Another historic preservation followup
1. A nice piece on preservation month activities in Boston, "Preservation Can Be Inspiring — this month (and every month)," from Planners Web.
2. The article mentions how the City of Boston Landmarks Commission has coordinated 50 events throughout the month. Here's the calendar and program of all the events.
3. DC had its Preservation Awards event earlier in the month. See the DC Government press release "Mayor Gray Announces Winners of Historic Preservation Awards" for the list of winners, which included Ann Hughes Hargrove, for Lifetime Achievement (she's awesome).
(Looking at the DC Historic Preservation Office webpage on the past awards reminds me that I had forgotten that it was I who was the one who suggested to people in Mayor Williams' Administration that DC needed to create an annual historic preservation awards program.)
4. The Washington Examiner did a piece, "Preservationists praise D.C. efforts as area nonprofits get $1 million," on the recent Partners in Preservation funding contest in the region and tied it together with the DC preservation awards.

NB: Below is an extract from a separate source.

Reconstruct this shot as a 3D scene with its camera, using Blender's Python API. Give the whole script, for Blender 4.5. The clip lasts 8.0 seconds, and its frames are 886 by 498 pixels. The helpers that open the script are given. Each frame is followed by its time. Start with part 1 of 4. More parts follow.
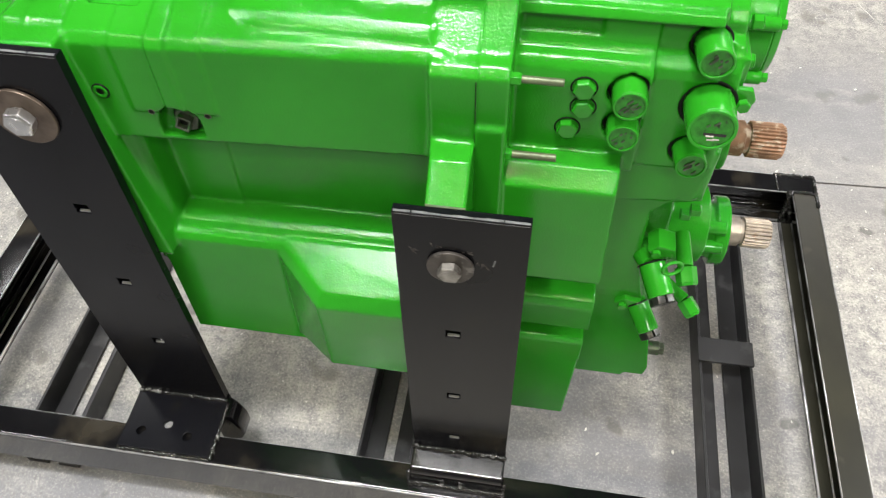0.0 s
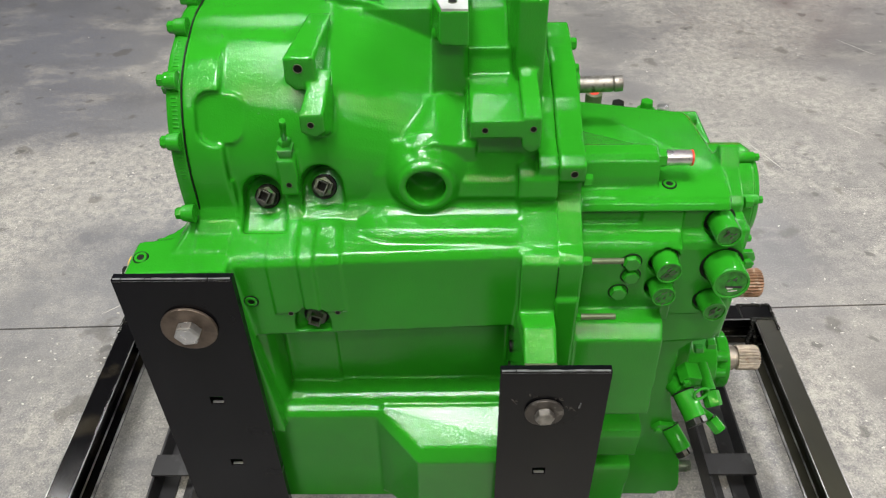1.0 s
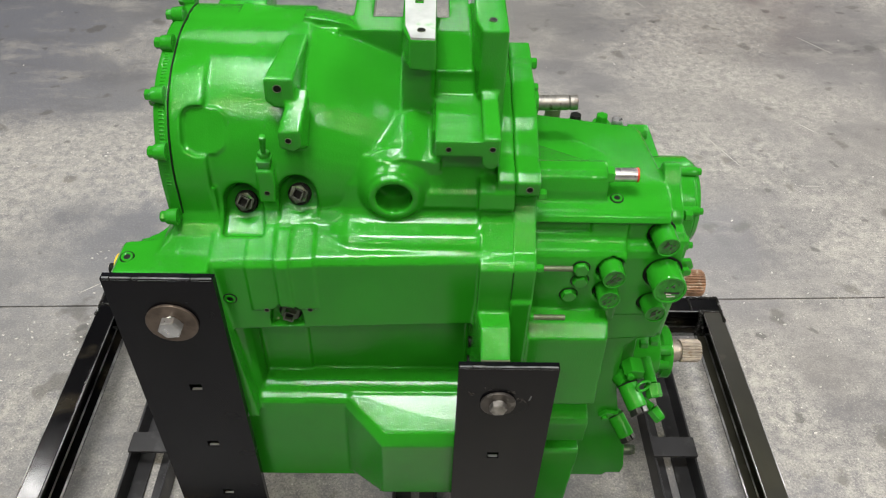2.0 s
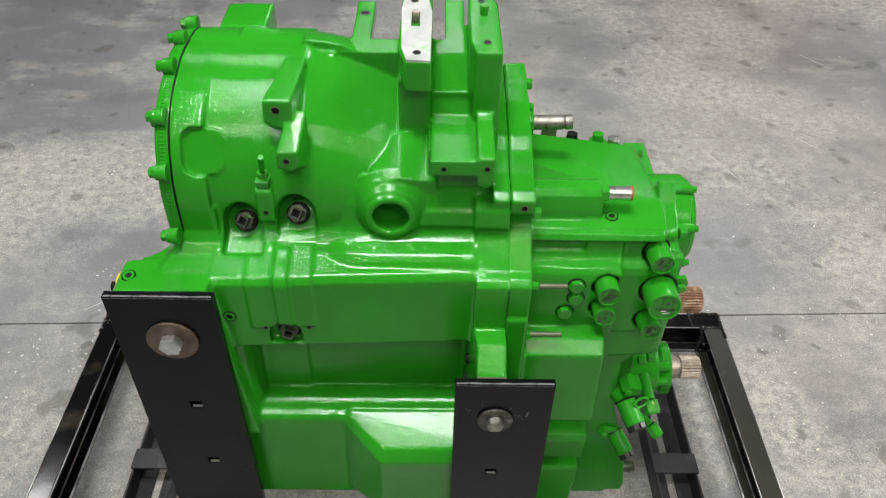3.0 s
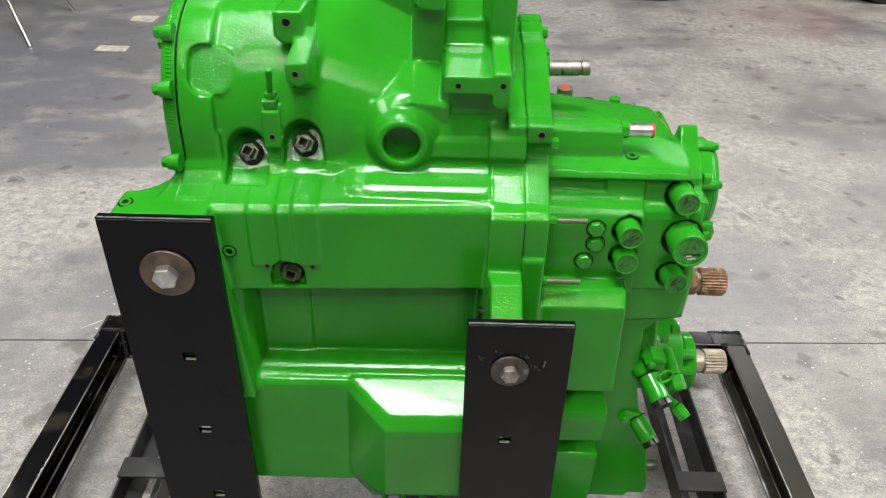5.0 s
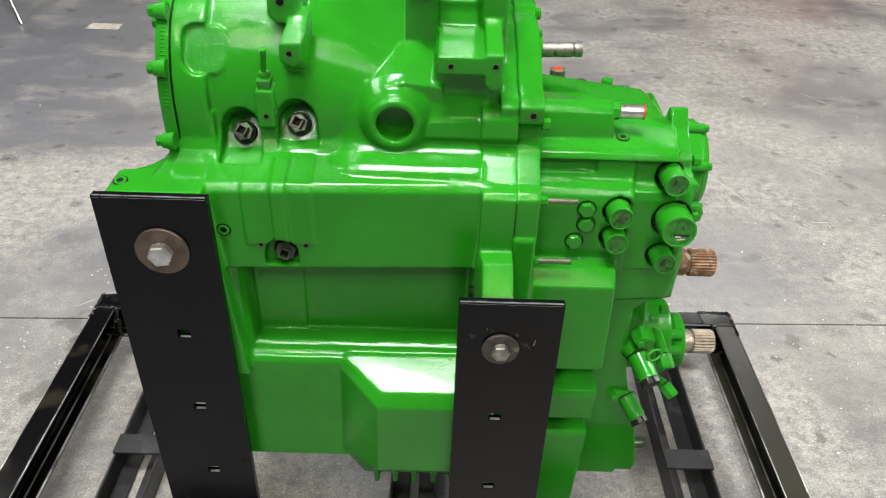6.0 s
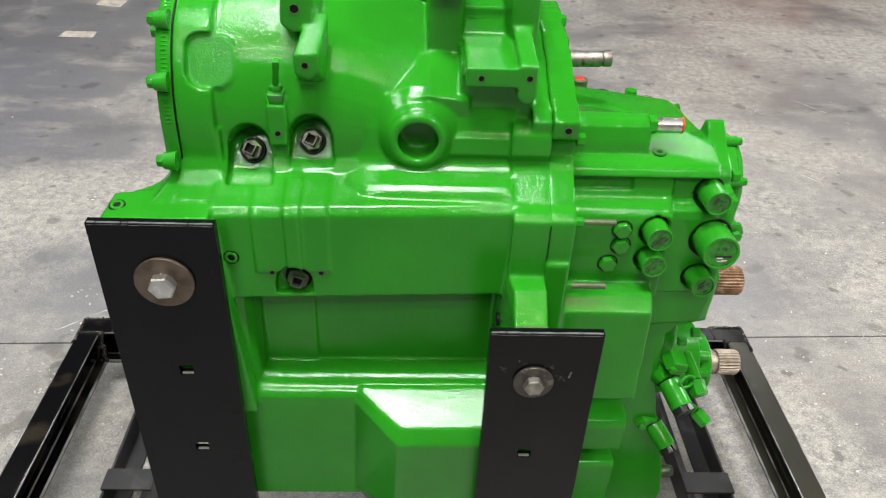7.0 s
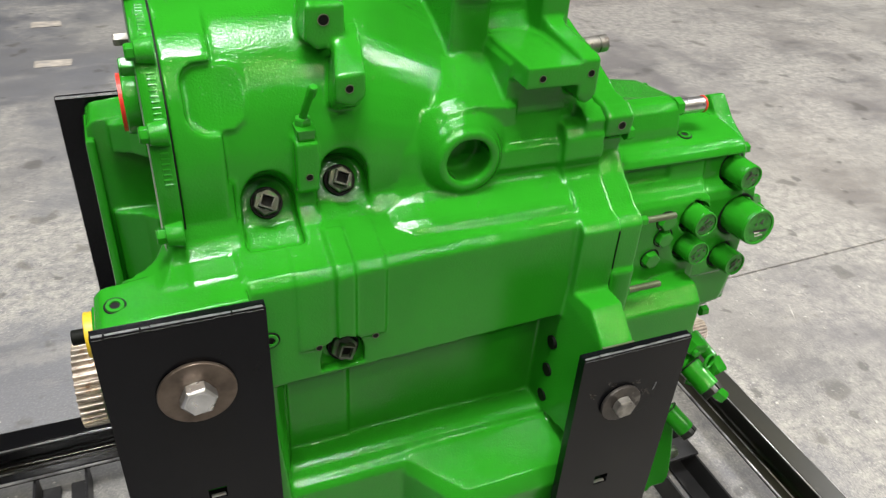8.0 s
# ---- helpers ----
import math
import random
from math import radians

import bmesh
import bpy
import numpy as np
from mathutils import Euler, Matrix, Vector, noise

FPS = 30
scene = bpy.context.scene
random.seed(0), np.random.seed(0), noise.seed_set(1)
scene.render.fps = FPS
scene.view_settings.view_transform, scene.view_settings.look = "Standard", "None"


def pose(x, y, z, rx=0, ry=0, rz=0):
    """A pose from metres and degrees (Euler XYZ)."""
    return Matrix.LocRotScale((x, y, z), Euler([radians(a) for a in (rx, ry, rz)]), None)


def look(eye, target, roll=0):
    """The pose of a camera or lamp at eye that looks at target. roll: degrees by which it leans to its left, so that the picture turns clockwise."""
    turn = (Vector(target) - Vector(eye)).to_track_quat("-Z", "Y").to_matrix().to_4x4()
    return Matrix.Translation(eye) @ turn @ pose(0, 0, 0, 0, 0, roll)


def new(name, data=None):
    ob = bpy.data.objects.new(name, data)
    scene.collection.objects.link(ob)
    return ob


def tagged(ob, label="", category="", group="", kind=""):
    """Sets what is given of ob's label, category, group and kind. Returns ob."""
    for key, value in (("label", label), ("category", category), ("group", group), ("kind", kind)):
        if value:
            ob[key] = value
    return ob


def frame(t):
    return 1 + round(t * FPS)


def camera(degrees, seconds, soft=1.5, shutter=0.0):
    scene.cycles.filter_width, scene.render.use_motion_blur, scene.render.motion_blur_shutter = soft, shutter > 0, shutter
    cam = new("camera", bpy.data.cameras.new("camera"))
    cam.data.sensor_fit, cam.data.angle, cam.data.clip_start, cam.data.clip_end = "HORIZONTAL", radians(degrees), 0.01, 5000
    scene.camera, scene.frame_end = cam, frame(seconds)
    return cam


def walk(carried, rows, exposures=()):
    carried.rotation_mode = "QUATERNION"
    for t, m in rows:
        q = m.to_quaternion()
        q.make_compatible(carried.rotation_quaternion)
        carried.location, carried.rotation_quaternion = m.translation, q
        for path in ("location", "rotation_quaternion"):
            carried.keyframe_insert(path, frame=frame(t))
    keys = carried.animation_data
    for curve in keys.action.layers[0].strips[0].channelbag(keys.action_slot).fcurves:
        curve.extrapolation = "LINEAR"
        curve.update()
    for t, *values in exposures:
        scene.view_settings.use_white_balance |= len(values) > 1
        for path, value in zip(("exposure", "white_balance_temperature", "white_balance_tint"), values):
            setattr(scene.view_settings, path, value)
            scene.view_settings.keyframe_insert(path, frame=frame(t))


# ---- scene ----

While all of the participants in the funding contest received some money, ten of the twenty four participants receiving the most votes also received the most money, each getting grants of up to $100,000. Also see "Cathedral, Mount Vernon, Woodson House, other local sites net preservation grants" and "Partnered for preservation" from the Post.

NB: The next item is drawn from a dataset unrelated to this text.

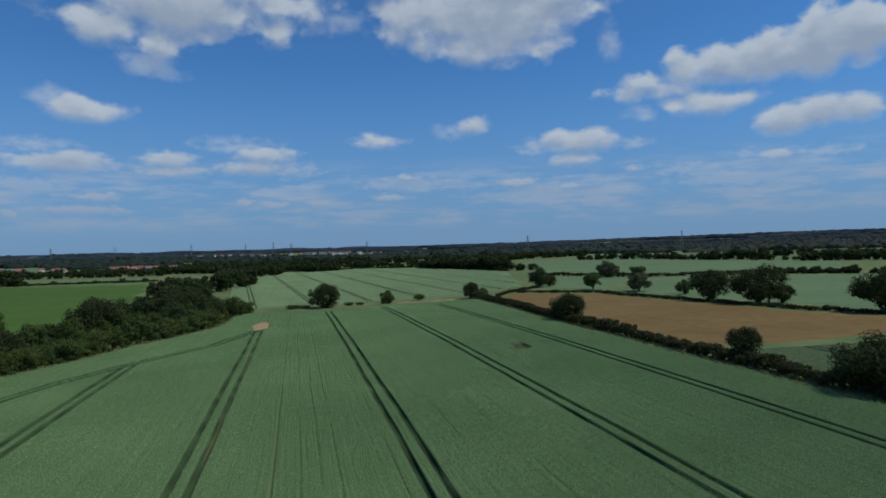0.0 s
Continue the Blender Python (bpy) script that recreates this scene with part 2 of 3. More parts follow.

5. San Diego's Save Our Heritage Organization's award program is next week.
Left: Chicano Park, San Diego. Photo by Jaye MacAskill.
I like how they herald individuals for their work with house preservation and property owners who invest in restoration of historic architectural elements of the buildings they own. The San Diego Union-Tribune has a photo feature on the awardees, "San Diego's top preservationists." SOHO's website has a lot of good resources.
6. Over the past three years, there's been important discussion in the Austin American-Statesman ("Austin tax breaks for historical landmarks more generous than other cities, review finds") and other local media in Central Texas about historic preservation tax reductions and how they are handled in Austin. The way that the City of Austin deals with preservation is by focusing on individual buildings, whereas in the last 40+ years, the dominant method across the country has been focused on creating locally designated historic districts and a regulatory process for managing alteration, maintenance, and the design of new construction in these districts.
In Austin, individual homeowners seek historic designation and they get a 50% property tax reduction in perpetuity, on the presumption (true enough but not to this extent) that it costs more to maintain older buildings to historic standards.
This ends up costing the city and other taxing authorities (the school district, the health district, the community college system) a lot of money, although in the past couple years, the School District opted out of the program ("School district dumps tax break on historical properties," Austin American-Statesman).
Some citizens have challenged the city's approach via lawsuit, which was denied ("Judge dismisses historic preservation lawsuit" from the Austin American-Statesman).
I believe that the plaintiffs were right to raise the issue, but they did it in a manner where they were likely to be unsuccessful. Instead, they should have worked to get the local government to restructure the program, rather than pursue a lawsuit where they didn't really have a solid legal argument.
Focusing a historic preservation program on providing tax credits--very large credits to expensive properties too, which seems to many people to be inequitable--is bad policy because it creates the conditions for serious abuse.
No other jurisdiction in the U.S. does it this way (although Texas allows localities to give a tax credit for up to 10 years for buildings in newly created historic districts, in part as a recognition that designation usually leads to property value increases).
This kind of abuse came up in the DC region with facade easement tax credits a few years ago, when organizations popped up to do this, for a portion of the one-time federal tax credit.
See "Group Ends Pitches for Home Easements: Criticism of Tax Deductions Leads National Architectural Trust to Halt Practice" which has internal links to all the articles in the Fall 2004 investigative series and "U.S. targets tax break tied to facade easements" from the Washington Post). Easements are given on the presumption that the owner is giving something up by agreeing to not change the facade of the building. But in DC, if your property is already designated, it's almost certain that the facade cannot be significantly changed anyway. So an easement doesn't change anything (except in certain very specific and rare situations and usually mostly for commercial properties). Hence no "loss" of use and therefore no justification for a tax credit.
At the same time, while the easements were misused in the DC area, tax credit-based easements can be a significant source of financing for very large adaptive reuse projects. But because of the misuse, many in Congress were instead considering eliminating the program in its entirety ("Senators Vow to End Tax Easements," Post), which could have been crippling to those truly deserving projects.
This is why it's better to structure historic preservation programs in ways that make sense, rather than invite abuse.
Like with the easements and federal legislators, advocates in Austin end up being on the defensive, because of a poorly structured program. Historic preservation takes the hit, rather than the abuse.